According to a recent article published in Vancouver’s Chinese-language newspaper Ming Pao,
According to a recent article published in Vancouver’s Chinese-language newspaper Ming Pao, the main group that is feeding this year’s 70-per-cent jump in sales of homes over $4-million in Greater Vancouver (according to the latest Sotheby’s Realty report) are second-generation Chinese, or immigrants who have already established themselves here.
Since the federal investor program that allowed immigration with an $800,000-plus investment ended in 2010, the new buying class is market-savvy, with a taste for contemporary design. And they – say industry experts – are the main reason the luxury-home market in Vancouver is recovering much faster than the overall housing market.
According to Greg Lowe, the organizer of the tour and a real-estate marketer at Luxuryhomes.com, the key to attracting Asian buyers lies in the design of the building. Based on the traditional courtyard house model, Chinese families prefer to have several bedrooms all on one level, rather than on different levels, and each bedroom with its own bathroom.
“It’s the antithesis of the traditional boomer design,” he says, as the bus leaves Vancouver’s West Side and heads to the North Shore, “with the master bedroom on the top floor, the living room on the main and the children’s bedrooms in the basement.” He mentions some friends who are having trouble downsizing from just such a house in West Vancouver, a popular area for Asian buyers because of its larger lots – due to its design.

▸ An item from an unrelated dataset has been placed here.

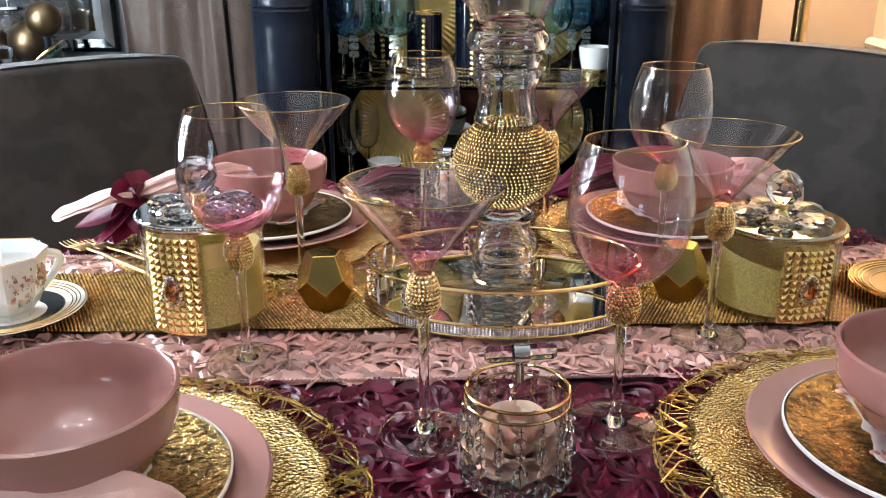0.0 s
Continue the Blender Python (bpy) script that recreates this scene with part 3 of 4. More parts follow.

While many newly arrived Chinese immigrants might well be able to afford luxury homes, the amount of money they can take out of the country is limited by the Chinese government. So those who have been here for at least three or four years, and increasingly their children, are the ones driving the luxury-home market revival.
Mr. Lowe says Vancouver is one of five North American cities – the others being New York, San Francisco, Toronto and Miami – where Chinese buyers are purchasing luxury homes.
But when it comes to buying luxury homes, the devil is in the details.
“I could never sell this house to a Chinese buyer,” says Sharon Lum, a second-generation Chinese Canadian (who grew up speaking Cantonese, but perfected her Mandarin as a realtor), as we walk through the next house on our itinerary. At first glance, the Mathers Avenue “mansion” with neo-classical pillars and grand entranceway seems more “Russian oligarch” than “new Asian buyer.”